Please list all lines of the material below in which the string "this" occurs.
***** GIVEN RECORDS
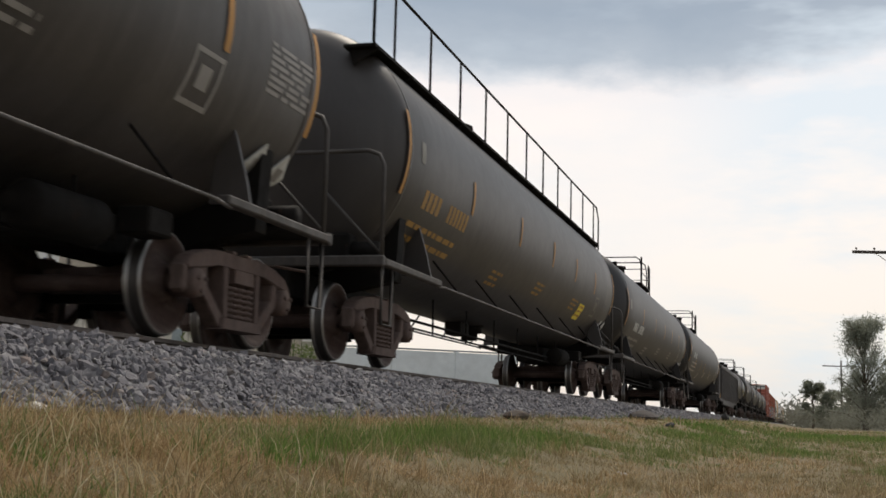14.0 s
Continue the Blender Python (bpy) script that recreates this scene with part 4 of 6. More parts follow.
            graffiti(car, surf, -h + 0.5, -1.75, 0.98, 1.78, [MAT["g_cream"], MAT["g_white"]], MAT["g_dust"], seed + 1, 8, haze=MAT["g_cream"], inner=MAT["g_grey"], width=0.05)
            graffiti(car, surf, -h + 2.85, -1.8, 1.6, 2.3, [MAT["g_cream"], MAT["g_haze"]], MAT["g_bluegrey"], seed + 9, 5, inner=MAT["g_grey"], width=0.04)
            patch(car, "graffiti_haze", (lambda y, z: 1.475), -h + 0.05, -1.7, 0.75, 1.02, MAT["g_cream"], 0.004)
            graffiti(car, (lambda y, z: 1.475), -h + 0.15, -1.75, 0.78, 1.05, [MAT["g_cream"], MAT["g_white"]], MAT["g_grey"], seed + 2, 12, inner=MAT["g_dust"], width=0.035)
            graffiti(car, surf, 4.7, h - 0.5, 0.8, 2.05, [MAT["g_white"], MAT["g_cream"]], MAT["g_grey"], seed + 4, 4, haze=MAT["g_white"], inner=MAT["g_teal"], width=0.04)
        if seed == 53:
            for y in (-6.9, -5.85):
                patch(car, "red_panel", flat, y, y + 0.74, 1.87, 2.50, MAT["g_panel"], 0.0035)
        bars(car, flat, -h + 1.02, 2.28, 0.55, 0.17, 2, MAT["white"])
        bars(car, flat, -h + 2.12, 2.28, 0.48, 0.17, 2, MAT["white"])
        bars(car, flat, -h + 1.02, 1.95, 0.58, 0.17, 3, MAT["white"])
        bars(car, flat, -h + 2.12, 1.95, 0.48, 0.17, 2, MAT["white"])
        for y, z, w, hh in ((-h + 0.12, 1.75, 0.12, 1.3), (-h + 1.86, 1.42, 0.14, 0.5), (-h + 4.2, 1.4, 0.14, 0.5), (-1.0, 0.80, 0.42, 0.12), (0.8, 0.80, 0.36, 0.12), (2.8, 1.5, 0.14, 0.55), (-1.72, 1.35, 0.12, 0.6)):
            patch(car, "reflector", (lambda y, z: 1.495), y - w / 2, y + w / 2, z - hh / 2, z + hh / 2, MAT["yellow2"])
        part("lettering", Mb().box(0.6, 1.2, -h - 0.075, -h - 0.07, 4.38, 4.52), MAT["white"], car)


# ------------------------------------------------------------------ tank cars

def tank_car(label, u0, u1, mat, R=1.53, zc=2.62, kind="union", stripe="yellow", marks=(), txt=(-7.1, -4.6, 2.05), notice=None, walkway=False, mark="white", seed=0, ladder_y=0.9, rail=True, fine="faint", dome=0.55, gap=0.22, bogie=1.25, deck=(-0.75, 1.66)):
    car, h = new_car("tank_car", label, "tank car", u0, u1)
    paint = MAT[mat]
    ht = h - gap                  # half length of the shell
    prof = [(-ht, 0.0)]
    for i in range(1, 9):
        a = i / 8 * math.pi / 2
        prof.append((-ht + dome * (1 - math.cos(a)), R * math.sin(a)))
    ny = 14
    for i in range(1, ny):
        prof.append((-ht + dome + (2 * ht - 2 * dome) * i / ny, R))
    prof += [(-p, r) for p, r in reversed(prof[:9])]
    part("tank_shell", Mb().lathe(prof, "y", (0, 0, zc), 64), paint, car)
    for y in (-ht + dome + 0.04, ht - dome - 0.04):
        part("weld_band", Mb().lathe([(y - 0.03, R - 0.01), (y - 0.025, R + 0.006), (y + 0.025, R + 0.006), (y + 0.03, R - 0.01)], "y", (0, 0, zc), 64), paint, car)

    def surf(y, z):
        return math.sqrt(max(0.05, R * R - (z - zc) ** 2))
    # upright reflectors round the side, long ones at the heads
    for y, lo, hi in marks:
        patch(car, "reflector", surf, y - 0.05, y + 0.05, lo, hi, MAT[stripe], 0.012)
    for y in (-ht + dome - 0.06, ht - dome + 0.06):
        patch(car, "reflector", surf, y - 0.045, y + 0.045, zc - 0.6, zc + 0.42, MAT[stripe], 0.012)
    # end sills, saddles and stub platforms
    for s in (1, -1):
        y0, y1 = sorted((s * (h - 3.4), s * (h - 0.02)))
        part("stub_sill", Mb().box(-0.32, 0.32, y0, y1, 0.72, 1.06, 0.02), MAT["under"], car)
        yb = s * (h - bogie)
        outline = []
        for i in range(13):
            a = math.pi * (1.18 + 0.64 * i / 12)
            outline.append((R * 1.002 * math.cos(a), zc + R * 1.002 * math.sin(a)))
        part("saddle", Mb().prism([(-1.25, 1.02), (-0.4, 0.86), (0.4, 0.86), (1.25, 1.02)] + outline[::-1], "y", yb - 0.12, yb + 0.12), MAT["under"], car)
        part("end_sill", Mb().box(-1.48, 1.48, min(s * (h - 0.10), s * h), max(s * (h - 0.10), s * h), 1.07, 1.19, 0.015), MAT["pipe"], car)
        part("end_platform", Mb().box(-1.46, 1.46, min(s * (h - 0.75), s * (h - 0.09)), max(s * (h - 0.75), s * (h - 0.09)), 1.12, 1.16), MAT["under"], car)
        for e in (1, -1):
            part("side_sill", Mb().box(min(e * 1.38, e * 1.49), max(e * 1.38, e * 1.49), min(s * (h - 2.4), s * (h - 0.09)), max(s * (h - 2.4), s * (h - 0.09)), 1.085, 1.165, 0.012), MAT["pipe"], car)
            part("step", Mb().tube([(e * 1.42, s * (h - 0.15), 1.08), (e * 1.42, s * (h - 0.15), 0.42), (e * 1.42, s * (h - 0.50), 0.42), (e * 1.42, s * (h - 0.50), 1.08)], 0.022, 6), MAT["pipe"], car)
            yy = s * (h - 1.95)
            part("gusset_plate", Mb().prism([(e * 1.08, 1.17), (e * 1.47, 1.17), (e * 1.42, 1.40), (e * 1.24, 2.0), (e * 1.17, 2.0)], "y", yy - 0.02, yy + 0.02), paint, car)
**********
***** GIVEN RECORDS
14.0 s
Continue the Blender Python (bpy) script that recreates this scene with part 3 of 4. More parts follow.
**********
» **COMPLETE RESPONSE**
Continue the Blender Python (bpy) script that recreates this scene with part 4 of 6. More parts follow.
Continue the Blender Python (bpy) script that recreates this scene with part 3 of 4. More parts follow.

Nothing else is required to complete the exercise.